Efficient beam training is the key challenge in the codebook-based configuration of reconfigurable intelligent surfaces (RISs) because the beam training overhead can have a strong impact on the achievable system performance. In this paper, we study the performance tradeoff between overhead and achievable signal-to-noise ratio (SNR) in RIS beam training while taking into account the size of the targeted coverage area, the RIS response time, and the delay for feedback transmissions. Thereby, we consider three common beam training strategies: full search (FS), hierarchical search (HS), and tracking-based search (TS). Our analysis shows that the codebook-based illumination of a given coverage area can be realized with wide- or narrow-beam designs, which result in two different scaling laws for the achievable SNR. Similarly, there are two regimes for the overhead, where the number of pilot symbols required for reliable beam training is dependent on and independent of the SNR, respectively.

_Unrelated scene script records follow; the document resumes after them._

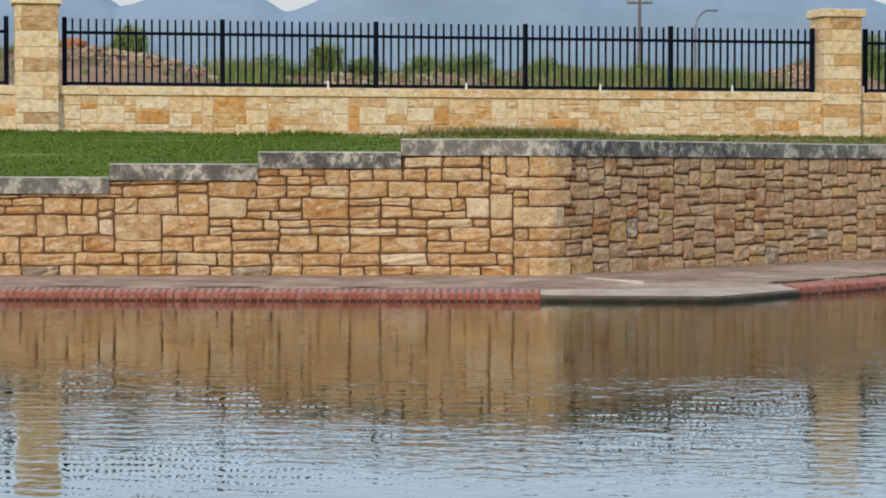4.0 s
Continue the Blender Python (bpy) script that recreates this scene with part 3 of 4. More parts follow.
def quoin_mesh(c, d, a, b):
    """A rock-faced block round the corner: a away to the one side, b to the other."""
    L = WALL_L.length
    run = [(WALL_L, L - a + 0.006), (WALL_L, L - a + 0.03), (WALL_L, L - a * 0.6), (WALL_L, L - 0.10), (WALL_L, L - 0.035), (WALL_R, 0.035), (WALL_R, 0.09), (WALL_R, b * 0.65), (WALL_R, b - 0.03), (WALL_R, b - 0.006)]
    m = len(run)
    rows = [c + 0.006, c + 0.03, (c + d) / 2, d - 0.03, d - 0.006]
    mid = Vector((*CORNER, (c + d) / 2))
    v, f = [], []
    swell = rng.uniform(0.026, 0.046)
    for j, z in enumerate(rows):
        for i, (line, u) in enumerate(run):
            edge = (i in (0, m - 1)) + (j in (0, 4))
            o = swell * (1.0, 0.5, 0.2)[edge] + (rng.uniform(-0.008, 0.008) if edge == 0 else 0)
            v.append(tuple(line.at(u, o, z + rng.uniform(-0.004, 0.004)) - mid))
    for j in range(4):
        for i in range(m - 1):
            p = j * m + i
            f.append((p, p + 1, p + m + 1, p + m))
    ring = list(range(m)) + [m * 2 - 1, m * 3 - 1, m * 4 - 1] + list(range(m * 5 - 1, m * 4 - 1, -1)) + [m * 3, m * 2, m]
    base = len(v)
    for k in ring:
        line, u = run[k % m]
        v.append(tuple(line.at(u, -0.05 if k % m not in (4, 5) else 0.0, rows[k // m]) - mid))
    n = len(ring)
    for k in range(n):
        f.append((ring[(k + 1) % n], ring[k], base + k, base + (k + 1) % n))
    ob = raw("quoin", v, f, STONE_WARM, wall_left)
    ob.location = mid


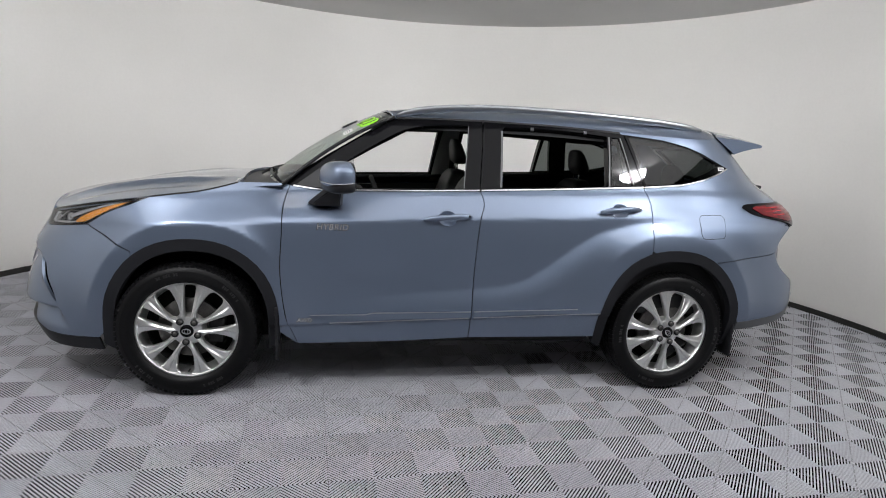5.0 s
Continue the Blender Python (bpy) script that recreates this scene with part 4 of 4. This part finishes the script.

Based on these insights, we investigate the impact of the beam training overhead on the effective rate and provide an upper bound on the user velocity for which the overhead is negligible. Moreover, when the overhead is not negligible, we show that TS beam training achieves higher effective rates than HS and FS beam training, while HS beam training may or may not outperform FS beam training, depending on the RIS response time, feedback delay, and codebook size. Finally, we present numerical simulation results that verify our theoretical analysis. In particular, our results confirm the existence of the proposed regimes, reveal that fast RISs can lead to negligible overhead for FS beam training, and show that large feedback delays can significantly reduce the performance for HS beam training.